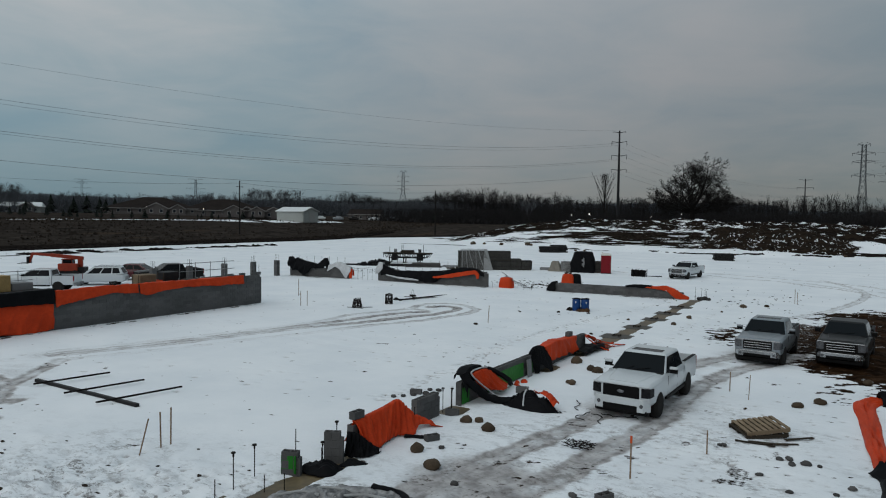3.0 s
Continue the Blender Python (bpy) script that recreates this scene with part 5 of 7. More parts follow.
slung_sheet("black tarp hung over the low wall down to the snow", K, [(0.0, 12.22, 0.80), (0.0, 12.5, 0.94), (0.0, 12.8, 0.97), (0.02, 13.15, 0.95), (0.05, 13.5, 0.86)],
            [(0.26, 12.22, 0.04), (0.36, 12.4, 0.02), (0.34, 12.62, 0.32), (0.66, 13.0, 0.02), (0.42, 13.45, 0.34)], 0.10, 36.0)
slung_sheet("back of the black tarp hung over the low wall", K, [(0.0, 12.22, 0.81), (0.0, 12.5, 0.95), (0.0, 12.8, 0.98), (0.02, 13.15, 0.96), (0.05, 13.5, 0.87)],
            [(-0.2, 12.3, 0.4), (-0.22, 12.5, 0.3), (-0.22, 12.8, 0.35), (-0.2, 13.1, 0.4), (-0.18, 13.4, 0.5)], 0.05, 37.0)
tarp("tarp", "orange tarp draped over the low wall", O, (0.0, 13.4), (0.0, 16.9), [(0, 0.86), (0.35, 0.93), (0.8, 0.84), (1, 0.8)], [(0, 0.6), (0.4, 0.68), (0.72, 0.6), (0.85, 0.72), (1, 0.5)], [(0, 0.35), (1, 0.25)], 0.11, 37, 1, half=0.18)
tarp("tarp", "black lower fold of tarp at the wall foot", K, (0.5, 16.6), (0.62, 18.9), [(0, 0.2), (0.5, 0.34), (1, 0.22)], [(0, 0.15), (1, 0.2)], [(0, 0.15), (1, 0.15)], 0.16, 38, 1, half=0.2)
for k, (x0, y0, x1, y1, wd) in enumerate(((0.12, 18.2, 1.35, 20.4, 0.24), (0.15, 18.4, 0.95, 19.2, 0.13), (0.12, 18.5, 0.75, 20.6, 0.13), (0.2, 18.1, 1.2, 18.5, 0.11), (0.18, 18.3, 1.1, 19.7, 0.10))):
    bm = bmesh.new()
    side = Vector((y1 - y0, x0 - x1, 0)).normalized() * wd
    grid(bm, lambda u, v: Vector((lerp(x0, x1, u), lerp(y0, y1, u), 0.62 * (1 - u) ** 1.6 + 0.02 + 0.10 * abs(noise.noise(Vector((u * 5, v * 3, k * 3.3)))))) + side * (v - 0.5) * 2 * (1 - 0.75 * u)
         * (1 + 0.6 * noise.noise(Vector((u * 4, k, 1)))), 22, 7)
    solo("tarp_strip", bm, M["orange_snowy"], "torn orange strip of tarp trailing on the snow", "tarp", "torn tarp strips", smooth=True, solid=0.015)
for k, (sx2, sy2, ra, rb) in enumerate(((0.42, 10.85, 0.14, 0.24), (0.46, 10.2, 0.08, 0.26), (0.3, 10.55, 0.07, 0.12))):
    heap("tarp_scrap", "orange scrap of tarp on the snow by the wall", O, (sx2, sy2, -0.05), (ra, rb), 0.12, 8.8 + k, 20 + 40 * k, group="tarp scraps")


def loose_cable(label, x, y, seed, count=5):
    """A tangle of dark cable lying on the snow."""
    rnd = random.Random(seed)
    root = thing("cable_tangle", label, "cable", x, y, -0.02)
    for _ in range(count):
        bm = bmesh.new()
        p = Vector((rnd.uniform(-0.3, 0.3), rnd.uniform(-0.2, 0.2), 0.03))
        w = rnd.uniform(0, 6.28)
        pts = [p.copy()]
        for i in range(14):
            w += rnd.uniform(-0.7, 0.7)
            p = p + Vector((math.cos(w), math.sin(w), 0)) * 0.09
            pts.append(Vector((p.x, p.y, 0.03 + 0.03 * abs(math.sin(i * 0.7)))))
        chain(bm, pts, 0.014, 5)
        part("strand", bm, M["trim_black"], root)
    return root


loose_cable("tangle of black cable lying in front of the white pickup", 3.6, 8.3, 3, 2)
loose_cable("length of black cable lying in front of the white pickup", 4.1, 8.25, 5, 2)

# trench line: grey sheet, then orange tarp
rolled_edge("black poly sheet rolled along the trench", K, [(1.9, -0.35, 0.08), (2.6, -0.3, 0.06), (3.3, -0.75, 0.06), (4.2, -0.9, 0.08), (4.9, -0.8, 0.1)], 0.09, 9.0)
heap("crumpled_tarp", "bundle of black and grey sheet in the trench", K, (4.95, -0.9, -0.06), (0.55, 0.34), 0.30, 12.9, 5)
heap("crumpled_tarp", "black tarp bunched where the orange one begins", K, (6.9, 0.1, -0.05), (0.55, 0.22), 0.26, 16.9, 20)
heap("crumpled_tarp", "black tarp bundle by the footing corner", K, (0.1, 0.05, -0.05), (0.5, 0.4), 0.38, 13.4, 10)
heap("tarp_scrap", "black scrap of tarp with orange lining on the snow", K, (0.5, 0.75, -0.05), (0.35, 0.2), 0.14, 15.4, 30)
bm = bmesh.new()
TR = rounded([(5.0, -0.75), (6.0, -0.45), (7.0, -0.1), (8.2, 0.0), (9.4, 0.1)], 5)
loft(bm, [[Vector((px - 0.1, py - 0.12, -0.1)), Vector((px + 0.1, py + 0.12, -0.1)), Vector((px + 0.08, py + 0.10, 0.09)), Vector((px - 0.08, py - 0.10, 0.09))] for px, py in TR])
solo("frost_wall", bm, M["grey_concrete"], "top of a low concrete frost wall in the trench", "wall", kind="structure", bevel=0.02)


def ground_tarp(label, mater, pts, width, h, seed):
    """A long tarp lying crumpled along a line on the ground."""
    line = rounded(pts, 8)
    k = len(line) - 1
    bm = bmesh.new()

    def f(u, v):
        i = min(int(u * k), k - 1)
        t = u * k - i
        p = Vector((lerp(line[i][0], line[i + 1][0], t), lerp(line[i][1], line[i + 1][1], t), 0))
        d = Vector((line[min(i + 2, k)][0] - line[max(i - 1, 0)][0], line[min(i + 2, k)][1] - line[max(i - 1, 0)][1], 0)).normalized()
        s = Vector((d.y, -d.x, 0))
        w = width * (1.1 + 0.45 * noise.noise(Vector((u * k * 0.09, seed, 0))) + 0.2 * noise.noise(Vector((u * k * 0.3, seed, 5))))
        c = (v - 0.5) * 2
        ridge = 1 - abs(noise.noise(Vector((u * k * 0.09 + c * 0.5, c * 2.6, seed)))) * 2.4
        crease = 1 - abs(noise.noise(Vector((u * k * 0.17 + c * 1.1, c * 2.8, seed + 4)))) * 2.6
        z = h * (1 - abs(c) ** 3) * (0.42 + 0.45 * ridge + 0.32 * crease) + 0.03 * noise.noise(Vector((u * k * 0.5, c * 5, seed)))
        return p + s * (w * c + 0.10 * noise.noise(Vector((u * k * 0.13, 2.2, seed)))) + Vector((0, 0, max(z, -0.03)))
    grid(bm, f, k * 4, 20)
    return solo("tarp", bm, mater, label, "tarp", smooth=True, solid=0.015)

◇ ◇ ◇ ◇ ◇

* **GOAL**: Reproduce each line exactly, please, except for any pictures.

* **RESULT**:
3.0 s
Continue the Blender Python (bpy) script that recreates this scene with part 5 of 7. More parts follow.
slung_sheet("black tarp hung over the low wall down to the snow", K, [(0.0, 12.22, 0.80), (0.0, 12.5, 0.94), (0.0, 12.8, 0.97), (0.02, 13.15, 0.95), (0.05, 13.5, 0.86)],
            [(0.26, 12.22, 0.04), (0.36, 12.4, 0.02), (0.34, 12.62, 0.32), (0.66, 13.0, 0.02), (0.42, 13.45, 0.34)], 0.10, 36.0)
slung_sheet("back of the black tarp hung over the low wall", K, [(0.0, 12.22, 0.81), (0.0, 12.5, 0.95), (0.0, 12.8, 0.98), (0.02, 13.15, 0.96), (0.05, 13.5, 0.87)],
            [(-0.2, 12.3, 0.4), (-0.22, 12.5, 0.3), (-0.22, 12.8, 0.35), (-0.2, 13.1, 0.4), (-0.18, 13.4, 0.5)], 0.05, 37.0)
tarp("tarp", "orange tarp draped over the low wall", O, (0.0, 13.4), (0.0, 16.9), [(0, 0.86), (0.35, 0.93), (0.8, 0.84), (1, 0.8)], [(0, 0.6), (0.4, 0.68), (0.72, 0.6), (0.85, 0.72), (1, 0.5)], [(0, 0.35), (1, 0.25)], 0.11, 37, 1, half=0.18)
tarp("tarp", "black lower fold of tarp at the wall foot", K, (0.5, 16.6), (0.62, 18.9), [(0, 0.2), (0.5, 0.34), (1, 0.22)], [(0, 0.15), (1, 0.2)], [(0, 0.15), (1, 0.15)], 0.16, 38, 1, half=0.2)
for k, (x0, y0, x1, y1, wd) in enumerate(((0.12, 18.2, 1.35, 20.4, 0.24), (0.15, 18.4, 0.95, 19.2, 0.13), (0.12, 18.5, 0.75, 20.6, 0.13), (0.2, 18.1, 1.2, 18.5, 0.11), (0.18, 18.3, 1.1, 19.7, 0.10))):
    bm = bmesh.new()
    side = Vector((y1 - y0, x0 - x1, 0)).normalized() * wd
    grid(bm, lambda u, v: Vector((lerp(x0, x1, u), lerp(y0, y1, u), 0.62 * (1 - u) ** 1.6 + 0.02 + 0.10 * abs(noise.noise(Vector((u * 5, v * 3, k * 3.3)))))) + side * (v - 0.5) * 2 * (1 - 0.75 * u)
         * (1 + 0.6 * noise.noise(Vector((u * 4, k, 1)))), 22, 7)
    solo("tarp_strip", bm, M["orange_snowy"], "torn orange strip of tarp trailing on the snow", "tarp", "torn tarp strips", smooth=True, solid=0.015)
for k, (sx2, sy2, ra, rb) in enumerate(((0.42, 10.85, 0.14, 0.24), (0.46, 10.2, 0.08, 0.26), (0.3, 10.55, 0.07, 0.12))):
    heap("tarp_scrap", "orange scrap of tarp on the snow by the wall", O, (sx2, sy2, -0.05), (ra, rb), 0.12, 8.8 + k, 20 + 40 * k, group="tarp scraps")


def loose_cable(label, x, y, seed, count=5):
    """A tangle of dark cable lying on the snow."""
    rnd = random.Random(seed)
    root = thing("cable_tangle", label, "cable", x, y, -0.02)
    for _ in range(count):
        bm = bmesh.new()
        p = Vector((rnd.uniform(-0.3, 0.3), rnd.uniform(-0.2, 0.2), 0.03))
        w = rnd.uniform(0, 6.28)
        pts = [p.copy()]
        for i in range(14):
            w += rnd.uniform(-0.7, 0.7)
            p = p + Vector((math.cos(w), math.sin(w), 0)) * 0.09
            pts.append(Vector((p.x, p.y, 0.03 + 0.03 * abs(math.sin(i * 0.7)))))
        chain(bm, pts, 0.014, 5)
        part("strand", bm, M["trim_black"], root)
    return root


loose_cable("tangle of black cable lying in front of the white pickup", 3.6, 8.3, 3, 2)
loose_cable("length of black cable lying in front of the white pickup", 4.1, 8.25, 5, 2)

# trench line: grey sheet, then orange tarp
rolled_edge("black poly sheet rolled along the trench", K, [(1.9, -0.35, 0.08), (2.6, -0.3, 0.06), (3.3, -0.75, 0.06), (4.2, -0.9, 0.08), (4.9, -0.8, 0.1)], 0.09, 9.0)
heap("crumpled_tarp", "bundle of black and grey sheet in the trench", K, (4.95, -0.9, -0.06), (0.55, 0.34), 0.30, 12.9, 5)
heap("crumpled_tarp", "black tarp bunched where the orange one begins", K, (6.9, 0.1, -0.05), (0.55, 0.22), 0.26, 16.9, 20)
heap("crumpled_tarp", "black tarp bundle by the footing corner", K, (0.1, 0.05, -0.05), (0.5, 0.4), 0.38, 13.4, 10)
heap("tarp_scrap", "black scrap of tarp with orange lining on the snow", K, (0.5, 0.75, -0.05), (0.35, 0.2), 0.14, 15.4, 30)
bm = bmesh.new()
TR = rounded([(5.0, -0.75), (6.0, -0.45), (7.0, -0.1), (8.2, 0.0), (9.4, 0.1)], 5)
loft(bm, [[Vector((px - 0.1, py - 0.12, -0.1)), Vector((px + 0.1, py + 0.12, -0.1)), Vector((px + 0.08, py + 0.10, 0.09)), Vector((px - 0.08, py - 0.10, 0.09))] for px, py in TR])
solo("frost_wall", bm, M["grey_concrete"], "top of a low concrete frost wall in the trench", "wall", kind="structure", bevel=0.02)


def ground_tarp(label, mater, pts, width, h, seed):
    """A long tarp lying crumpled along a line on the ground."""
    line = rounded(pts, 8)
    k = len(line) - 1
    bm = bmesh.new()

    def f(u, v):
        i = min(int(u * k), k - 1)
        t = u * k - i
        p = Vector((lerp(line[i][0], line[i + 1][0], t), lerp(line[i][1], line[i + 1][1], t), 0))
        d = Vector((line[min(i + 2, k)][0] - line[max(i - 1, 0)][0], line[min(i + 2, k)][1] - line[max(i - 1, 0)][1], 0)).normalized()
        s = Vector((d.y, -d.x, 0))
        w = width * (1.1 + 0.45 * noise.noise(Vector((u * k * 0.09, seed, 0))) + 0.2 * noise.noise(Vector((u * k * 0.3, seed, 5))))
        c = (v - 0.5) * 2
        ridge = 1 - abs(noise.noise(Vector((u * k * 0.09 + c * 0.5, c * 2.6, seed)))) * 2.4
        crease = 1 - abs(noise.noise(Vector((u * k * 0.17 + c * 1.1, c * 2.8, seed + 4)))) * 2.6
        z = h * (1 - abs(c) ** 3) * (0.42 + 0.45 * ridge + 0.32 * crease) + 0.03 * noise.noise(Vector((u * k * 0.5, c * 5, seed)))
        return p + s * (w * c + 0.10 * noise.noise(Vector((u * k * 0.13, 2.2, seed)))) + Vector((0, 0, max(z, -0.03)))
    grid(bm, f, k * 4, 20)
    return solo("tarp", bm, mater, label, "tarp", smooth=True, solid=0.015)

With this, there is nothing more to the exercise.